» Data excerpt
-*-*-

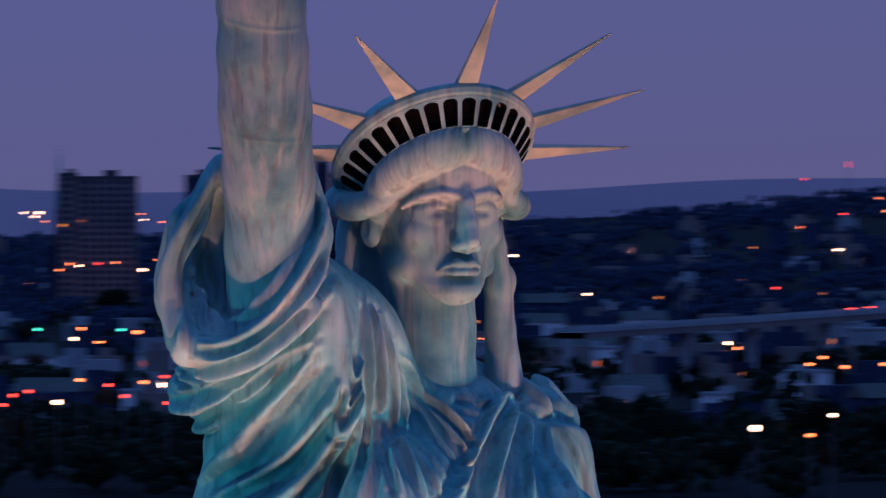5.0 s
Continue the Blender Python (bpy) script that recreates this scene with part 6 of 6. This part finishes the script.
far_lamp(1077, 3312, 12.4, "white", 0.36)
far_lamp(2251, 2663, 12.4, "white", 0.48)
far_lamp(2440, 2502, 12.3, "amber", 0.38)
far_lamp(1833, 2984, 12.4, "amber", 0.38)
far_lamp(2400, 2563, 12.3, "amber", 0.38)
far_lamp(1540, 3157, 12.5, "white", 0.36)
far_lamp(1878, 3013, 12.4, "amber", 0.38)
far_lamp(2484, 2537, 12.5, "amber", 0.38)
far_lamp(2443, 2588, 12.3, "green", 0.34)
far_lamp(2536, 2531, 12.5, "amber", 0.38)
far_lamp(617, 3552, 24.9, "amber", 0.38)
far_lamp(2526, 2574, 12.4, "amber", 0.38)
far_lamp(2555, 2557, 12.4, "amber", 0.38)
far_lamp(1106, 3445, 12.4, "amber", 0.38)
far_lamp(996, 3524, 12.3, "white", 0.36)
far_lamp(2569, 2611, 12.4, "amber", 0.38)
far_lamp(2576, 2604, 12.5, "amber", 0.38)
far_lamp(1018, 3526, 12.4, "amber", 0.38)
far_lamp(2583, 2620, 12.3, "amber", 0.38)
far_lamp(2569, 2645, 12.4, "amber", 0.38)
far_lamp(998, 3550, 12.4, "white", 0.36)
far_lamp(2537, 2687, 12.3, "amber", 0.38)
far_lamp(1016, 3570, 12.4, "amber", 0.38)
far_lamp(1621, 3339, 12.3, "amber", 0.38)
far_lamp(775, 3638, 24.9, "white", 0.36)
far_lamp(803, 3640, 24.9, "amber", 0.38)
far_lamp(1605, 3365, 12.4, "red", 0.36)
far_lamp(2704, 2576, 12.3, "amber", 0.38)
far_lamp(1621, 3366, 12.3, "amber", 0.38)
far_lamp(1158, 3554, 25.0, "white", 0.36)
far_lamp(1928, 3217, 12.5, "white", 0.36)
far_lamp(816, 3667, 24.9, "amber", 0.38)
far_lamp(2554, 2758, 12.3, "red", 0.36)
far_lamp(1974, 3213, 12.4, "white", 0.36)
far_lamp(2725, 2612, 12.3, "white", 0.36)
far_lamp(1924, 3256, 12.4, "white", 0.36)
far_lamp(1966, 3231, 12.3, "white", 0.36)
far_lamp(1910, 3275, 12.3, "white", 0.36)
far_lamp(1916, 3271, 12.5, "white", 0.48)
far_lamp(1985, 3238, 12.2, "white", 0.36)
far_lamp(918, 3687, 24.9, "white", 0.36)
far_lamp(1950, 3269, 12.2, "white", 0.48)
far_lamp(2866, 2515, 24.8, "white", 0.60)
far_lamp(1969, 3276, 12.3, "white", 0.48)
far_lamp(1981, 3269, 12.4, "white", 0.36)
far_lamp(1045, 3695, 24.8, "amber", 0.38)
far_lamp(2416, 3016, 12.4, "white", 0.36)
far_lamp(2433, 3012, 12.3, "white", 0.60)
far_lamp(2924, 2559, 12.4, "white", 0.36)
far_lamp(1809, 3513, 12.4, "amber", 0.38)
far_lamp(2295, 3240, 12.3, "amber", 0.38)
far_lamp(1458, 3827, 12.5, "amber", 0.38)
far_lamp(1551, 3808, 12.5, "amber", 0.38)
far_lamp(1503, 3861, 12.4, "amber", 0.38)
far_lamp(1524, 3853, 12.4, "amber", 0.38)
far_lamp(1367, 3940, 12.4, "amber", 0.38)
far_lamp(1477, 3907, 12.4, "white", 0.36)
far_lamp(1571, 3875, 12.4, "white", 0.36)
far_lamp(1386, 3950, 12.4, "amber", 0.38)
far_lamp(911, 4089, 12.5, "white", 0.36)
far_lamp(1357, 3969, 12.5, "amber", 0.38)
far_lamp(1516, 3942, 12.5, "red", 0.36)
far_lamp(1332, 4028, 12.5, "amber", 0.38)
far_lamp(1815, 3841, 12.5, "red", 0.36)
far_lamp(1573, 3986, 12.5, "white", 0.48)
far_lamp(1362, 4085, 12.4, "amber", 0.38)
far_lamp(775, 4247, 25.0, "amber", 0.38)
far_lamp(1363, 4152, 12.4, "red", 0.36)
far_lamp(1649, 4070, 12.4, "amber", 0.38)
far_lights()
car(298, 1764, 85)
car(475, 1931, 37)
car(296, 1765, 143)
car(397, 1574, 56)
car(664, 2304, 24)
car(737, 2014, 145)
car(747, 1943, 330)
car(957, 2365, 288)
car(589, 1435, 275)
car(806, 1889, 80)
car(607, 1426, 193)
car(993, 2088, 100)
car(981, 1611, 62)
car(926, 1387, 38)
car(902, 1305, 77)
car(1161, 1416, 334)
car(1306, 1236, 298)
car(1272, 1069, 290)
car(912, 1396, 288)
car(1253, 1423, 70)
car(804, 1307, 112)
car(787, 2088, 226)
car(811, 2079, 263)
car(825, 2048, 308)
car(1096, 1314, 317)
car(1065, 1235, 31)
car(1750, 1856, 218)
car(750, 1502, 242)
car(1635, 1745, 182)
car(445, 1730, 64)
car(387, 1831, 170)


# ---- trees and houses ----
def clear_of(x, y, room):
    return all((x - a) ** 2 + (y - b) ** 2 > (c + room) ** 2 for a, b, c in FOOT)


def tree_kit(seed, high, autumn):
    rng = random.Random(seed)
    root = tagged(new("tree"), "broad tree in brown autumn leaf" if autumn else "dark leafy tree near the shore", "tree", "trees")
    bm = bmesh.new()
    bmesh.ops.create_cone(bm, segments=8, radius1=0.3, radius2=0.12, depth=high * 0.6, matrix=Matrix.Translation((0, 0, high * 0.3)))
    for k in range(6):
        a, z = rng.uniform(0, 6.28), high * rng.uniform(0.35, 0.6)
        m = Matrix.Translation((math.cos(a) * high * 0.1, math.sin(a) * high * 0.1, z + high * 0.08)) @ Matrix.Rotation(a, 4, "Z") @ Matrix.Rotation(0.8, 4, "Y")
        bmesh.ops.create_cone(bm, segments=5, radius1=0.12, radius2=0.04, depth=high * 0.32, matrix=m)
    part("trunk", bm, MAT_BARK, root)
    verts, faces = [], []
    lobes = [(rng.uniform(-0.26, 0.26) * high, rng.uniform(-0.26, 0.26) * high, high * rng.uniform(0.28, 0.82), high * rng.uniform(0.12, 0.22)) for _ in range(11)]
    for _ in range(1300):
        cx, cy, cz, cr = rng.choice(lobes)
        d = Vector((rng.gauss(0, 1), rng.gauss(0, 1), rng.gauss(0, 1))).normalized() * cr * rng.uniform(0.55, 1.12)
        u = Vector((rng.gauss(0, 1), rng.gauss(0, 1), rng.gauss(0, 1))).normalized()
        w = u.orthogonal().normalized()
        s = rng.uniform(0.2, 0.42) * high / 9
        c = Vector((cx, cy, cz)) + d
        n = len(verts)
        verts += [c - u * s, c + w * s * 0.7, c + u * s, c - w * s * 0.7]
        faces.append((n, n + 1, n + 2, n + 3))
    me = bpy.data.meshes.new("crown")
    me.from_pydata(verts, [], faces)
    me.materials.append(MAT_LEAF[1 if autumn else 0])
    put("crown", me, root, (0, 0, 0))
    return root


TREES = [tree_kit(k, h, a) for k, (h, a) in enumerate(((8, 0), (10, 0), (7, 1), (9, 0), (8, 1)))]
rng = random.Random(11)
used = set()
planted = 0
while planted < 260:
    bearing = radians(rng.uniform(8.5, 55))
    r = rng.uniform(1500, 1760) if rng.random() < 0.6 else rng.uniform(1760, 2500)
    x, y = r * math.sin(bearing), r * math.cos(bearing)
    if not clear_of(x, y, 6) or (r < 1640 and math.degrees(bearing) > 42):
        continue
    k = rng.randrange(5)
    m = pose(x, y, ground_z(x, y) - 0.1, 0, 0, rng.uniform(0, 360)) @ Matrix.Scale(rng.uniform(0.7, 1.25), 4)
    if k not in used:
        used.add(k)
        TREES[k].matrix_basis = m
    else:
        copy_thing(TREES[k], m)
    planted += 1


def woods():
    """Crowns of the far woods on the slopes and the ridge, and the trees at the feet of the buildings."""
    rng = random.Random(21)
    near, far = ([], []), ([], [])

    def crown(x, y, high, spread, verts, faces):
        z = ground_z(x, y)
        for _ in range(14):
            c = Vector((x + rng.gauss(0, spread), y + rng.gauss(0, spread), z + rng.uniform(0.25, 1.0) * high))
            u = Vector((rng.gauss(0, 1), rng.gauss(0, 1), rng.gauss(0, 0.6))).normalized()
            w = u.orthogonal().normalized()
            v = u.cross(w)
            s = rng.uniform(0.9, 1.9)
            n = len(verts)
            verts += [c + u * s, c - u * s, c + w * s, c - w * s, c + v * s * 0.8, c - v * s * 0.8]
            faces += [(n, n + 2, n + 4), (n + 2, n + 1, n + 4), (n + 1, n + 3, n + 4), (n + 3, n, n + 4), (n + 2, n, n + 5), (n + 1, n + 2, n + 5), (n + 3, n + 1, n + 5), (n, n + 3, n + 5)]

    for _ in range(11000):
        bearing = rng.uniform(7, 56)
        r = rng.uniform(2900, 4480) if rng.random() < 0.68 else rng.uniform(1480, 1760) if rng.random() < 0.55 else rng.uniform(1760, 2900)
        if rng.random() < 0.1:
            bearing, r = rng.uniform(16.5, 21.5), rng.uniform(1960, 2080)
        x, y = r * math.sin(radians(bearing)), r * math.cos(radians(bearing))
        if (r > 1760 and noise.noise(Vector((x / 160, y / 160, 0))) < (-0.05 if r < 2900 else -0.32)) or (r < 1700 and bearing > 40) or not clear_of(x, y, 5):
            continue
        # crowns beyond 2900 m take the haze-tinted leaf
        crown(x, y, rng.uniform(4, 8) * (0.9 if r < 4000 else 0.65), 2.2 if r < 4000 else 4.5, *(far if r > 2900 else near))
    for (x, y), turn, left, right, front in FRONT:
        if math.degrees(math.atan2(x, y)) > 43 or math.hypot(x, y) < 1850 or right - left < 9:
            continue
        a = radians(turn)
        for _ in range(int((right - left) / 2.2)):
            u, v = rng.uniform(left - 4, right + 4), -front - rng.uniform(5, 16)
            crown(x + u * math.cos(a) + v * math.sin(a), y - u * math.sin(a) + v * math.cos(a), rng.uniform(3, 8), 1.6, *near)
    for (verts, faces), leaf, text in ((near, MAT_LEAF[0], "dark trees between the buildings"), (far, MAT_LEAF[2], "dark woods on the far slopes, tinted blue for haze")):
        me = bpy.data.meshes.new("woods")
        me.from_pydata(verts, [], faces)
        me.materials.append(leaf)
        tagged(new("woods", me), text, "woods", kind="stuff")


woods()


def house_kit(seed):
    rng = random.Random(seed)
    w, d, h = rng.uniform(6, 13), rng.uniform(6, 10), rng.uniform(3.2, 6.0)
    wall = rng.choice(("brown", "grey", "white", "red", "pale", "grey", "dark"))
    flat = rng.random() < 0.45
    root = tagged(new("house"), "small %s %s house" % (wall if wall != "pale" else "pale grey", "flat-roofed" if flat else "gabled"), "house", "houses")
    bm = bmesh.new()
    box(bm, -w / 2, w / 2, -d / 2, d / 2, -1, h)
    part("wall", bm, WALLS[wall], root)
    bm = bmesh.new()
    if flat:
        box(bm, -w / 2 - 0.25, w / 2 + 0.25, -d / 2 - 0.25, d / 2 + 0.25, h, h + 0.5)
        box(bm, -w * 0.2, w * 0.05, -1, 1, h + 0.5, h + 1.5)
    else:
        a = [bm.verts.new(p) for p in ((-w / 2 - 0.4, -d / 2 - 0.4, h), (w / 2 + 0.4, -d / 2 - 0.4, h), (w / 2 + 0.4, d / 2 + 0.4, h), (-w / 2 - 0.4, d / 2 + 0.4, h), (-w / 2 - 0.4, 0, h + d * 0.32), (w / 2 + 0.4, 0, h + d * 0.32))]
        for f in ((3, 2, 1, 0), (0, 1, 5, 4), (2, 3, 4, 5), (0, 4, 3), (1, 2, 5)):
            bm.faces.new([a[i] for i in f])
    part("roof", bm, MAT_TILE if not flat else WALLS[rng.choice(("white", "grey", "dark"))], root)
    for k in range(1):
        n = 3
        for i in range(n):
            z, c = 1.4 + k * 2.6, -w / 2 + (i + 0.5) * w / n
            lit = rng.random() < 0.2
            bm = bmesh.new()
            box(bm, c - 0.5, c + 0.5, -d / 2 - 0.06, -d / 2 + 0.05, z - 0.6, z + 0.6)
            part("window", bm, MAT_LIT[rng.choice((0, 1, 3))] if lit else MAT_GLASS, root)
    return root


KITS = [house_kit(40 + k) for k in range(9)]
rng = random.Random(31)
used = set()
built = 0
while built < 280:
    bearing, r = rng.uniform(8.5, 45), 1720 + 1500 * rng.random() ** 1.3
    x, y = r * math.sin(radians(bearing)), r * math.cos(radians(bearing))
    if not clear_of(x, y, 9):
        continue
    FOOT.append((x, y, 6))
    k = rng.randrange(9)
    m = pose(x, y, ground_z(x, y), 0, 0, -bearing + rng.choice((-20, 0, 0, 25, 12)))
    if k not in used:
        used.add(k)
        KITS[k].matrix_basis = m
    else:
        copy_thing(KITS[k], m)
    built += 1


def far_roofs():
    """The rest of the low town, too far off to pick apart."""
    rng = random.Random(51)
    bm = [bmesh.new() for _ in range(3)]
    rooms = [bmesh.new() for _ in range(3)]
    for _ in range(4600):
        bearing, r = rng.uniform(7.5, 57), rng.uniform(1800, 4300)
        x, y = r * math.sin(radians(bearing)), r * math.cos(radians(bearing))
        if not clear_of(x, y, 4):
            continue
        z, w, d, h = ground_z(x, y), rng.uniform(3, 9), rng.uniform(4, 7), rng.uniform(2.5, 6)
        b = bm[rng.choice((0, 0, 0, 0, 0, 0, 1, 1, 1, 2)) if bearing < 43 else 0]
        box(b, x - w / 2, x + w / 2, y - d / 2, y + d / 2, z - 2, z + h)
        if rng.random() < 0.22:
            # a lit room in the wall that faces the harbour
            c, t, up = rng.uniform(-0.4, 0.4) * w, rng.uniform(0.4, 0.9), rng.uniform(1.2, max(h - 0.6, 1.4))
            box(rooms[rng.choice((0, 1, 1, 2))], x + c - t, x + c + t, y - d / 2 - 0.2, y - d / 2 - 0.05, z + up - 0.35, z + up + 0.35)
        if rng.random() < 0.5:
            box(b, x - w / 4, x + w / 6, y - d / 4, y + d / 4, z + h, z + h + 1.6)
    for b, wall, text in zip(bm, ("dark", "brown", "grey"), ("dark", "brown", "grey")):
        me = mesh_of("low_town", b, WALLS[wall])
        tagged(new("low_town", me), "distant low %s roofs and walls" % text, "town", kind="stuff")
    for b, glow in zip(rooms, (LAMPS["white"], MAT_LIT[0], LAMPS["amber"])):
        tagged(new("distant_windows", mesh_of("distant_windows", b, glow)), "small lit windows across the far town", "windows", kind="stuff")


far_roofs()


def plinth():
    """The stepped stone pedestal that carries the statue."""
    root = tagged(new("pedestal"), "stepped pale granite pedestal under the statue", "pedestal")
    for half, low, high in ((14, -0.5, 12), (10, 12, 20), (7.6, 20, 44), (8.2, 44, 46), (6.6, 46, 47.9)):
        bm = bmesh.new()
        box(bm, -half, half, -half, half, low, high)
        bmesh.ops.bevel(bm, geom=bm.edges[:], offset=0.2, segments=1, affect="EDGES")
        part("tier", bm, WALLS["pale"], root)


plinth()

-*-*-

» Task
Using the listing, copy every line where the word "that" shows up.

» Reply to the exercise
Continue the Blender Python (bpy) script that recreates this scene with part 6 of 6. This part finishes the script.
            # a lit room in the wall that faces the harbour
    """The stepped stone pedestal that carries the statue."""